■ Source material

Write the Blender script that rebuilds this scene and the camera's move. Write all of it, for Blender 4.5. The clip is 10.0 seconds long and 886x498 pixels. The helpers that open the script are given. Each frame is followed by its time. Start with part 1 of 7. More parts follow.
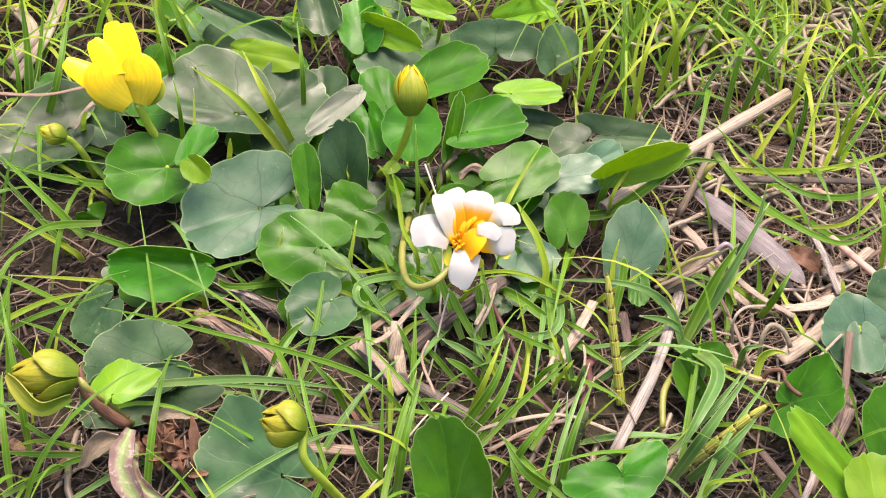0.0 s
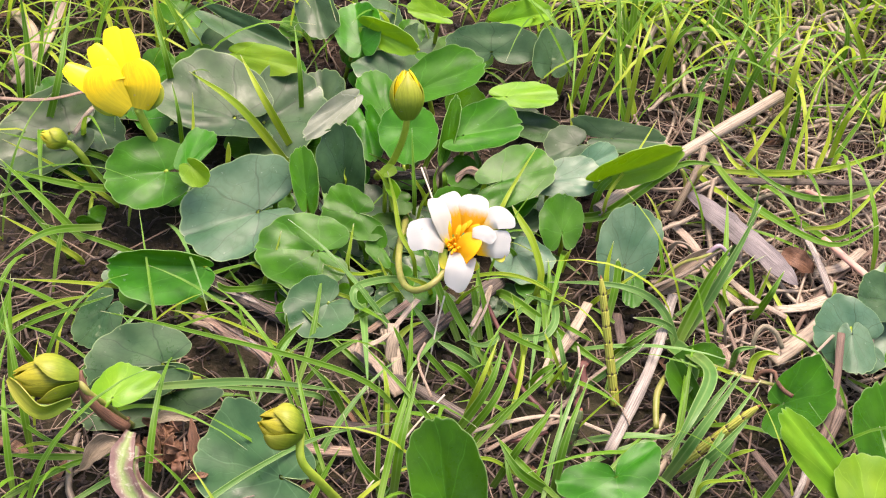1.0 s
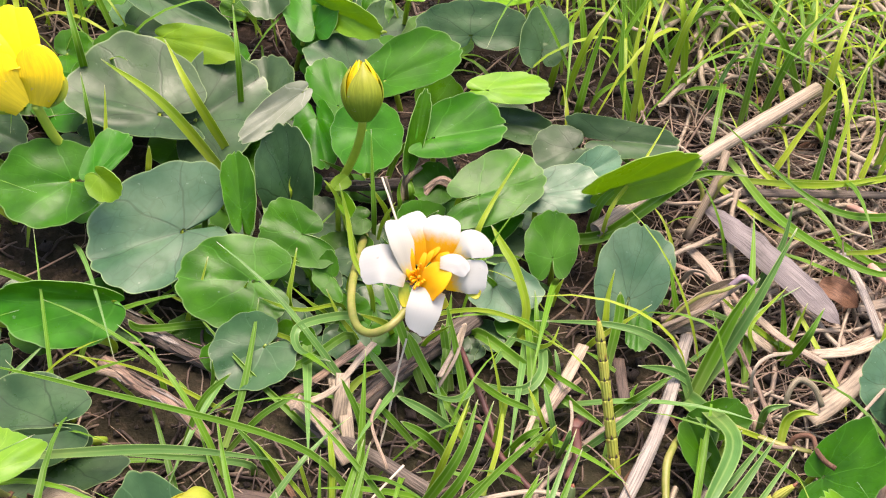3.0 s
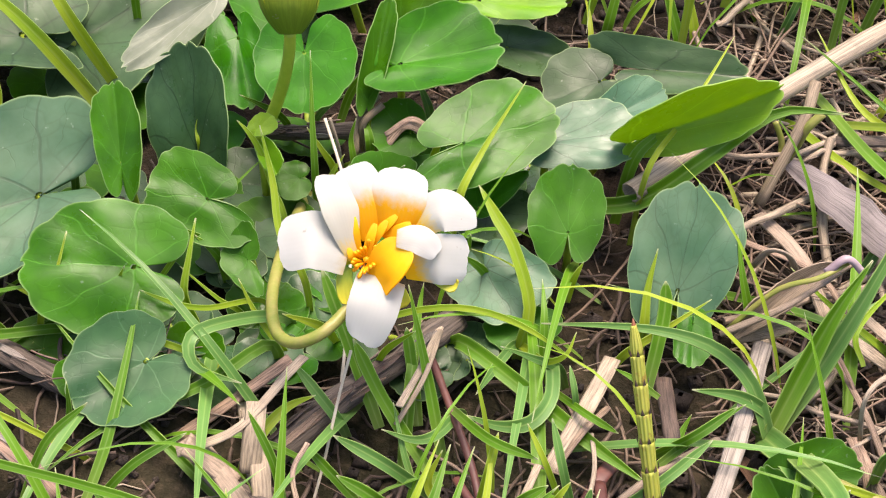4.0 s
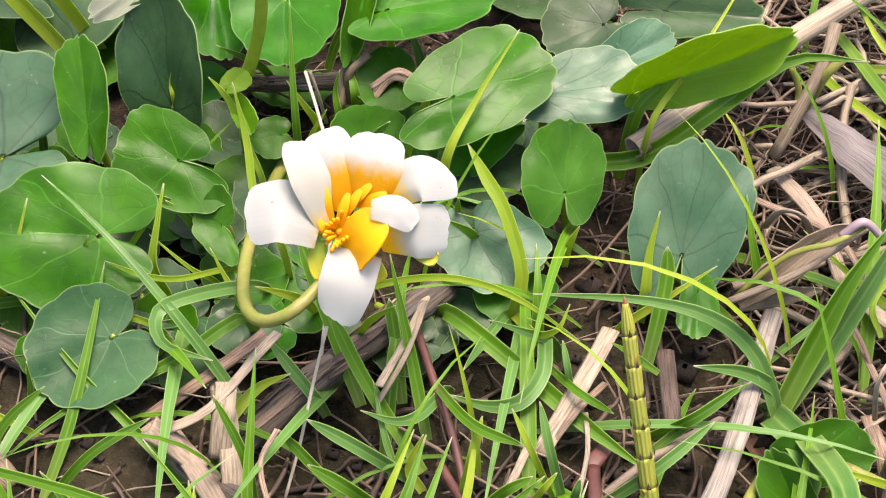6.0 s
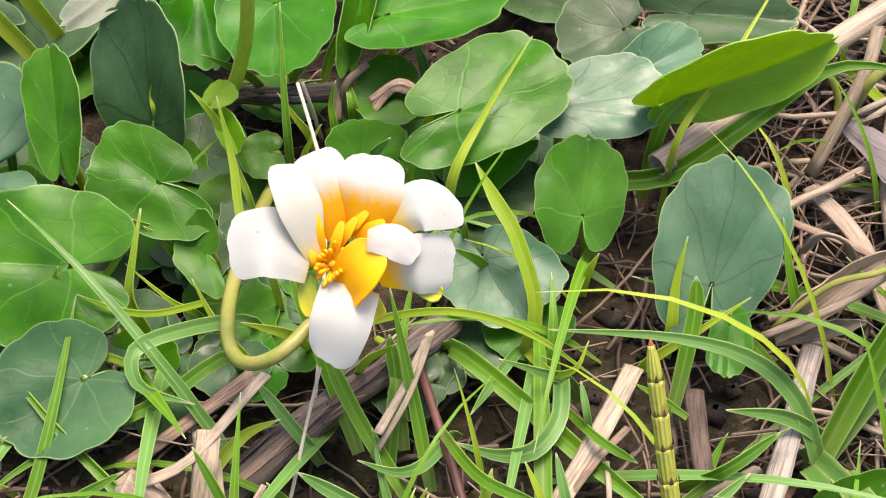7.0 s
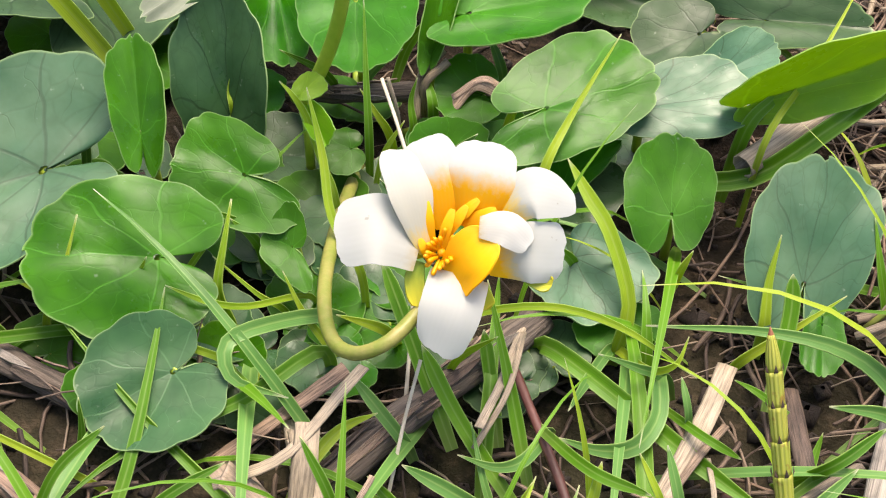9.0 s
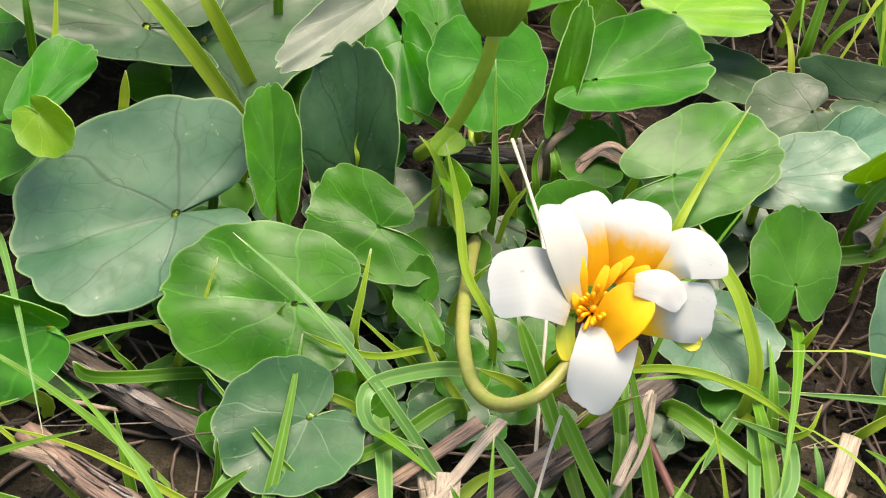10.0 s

■ Task statement
Return each line from the material above exactly, but not the pictures.

■ Written solution
Write the Blender script that rebuilds this scene and the camera's move. Write all of it, for Blender 4.5. The clip is 10.0 seconds long and 886x498 pixels. The helpers that open the script are given. Each frame is followed by its time. Start with part 1 of 7. More parts follow.
0.0 s
1.0 s
3.0 s
4.0 s
6.0 s
7.0 s
9.0 s
10.0 s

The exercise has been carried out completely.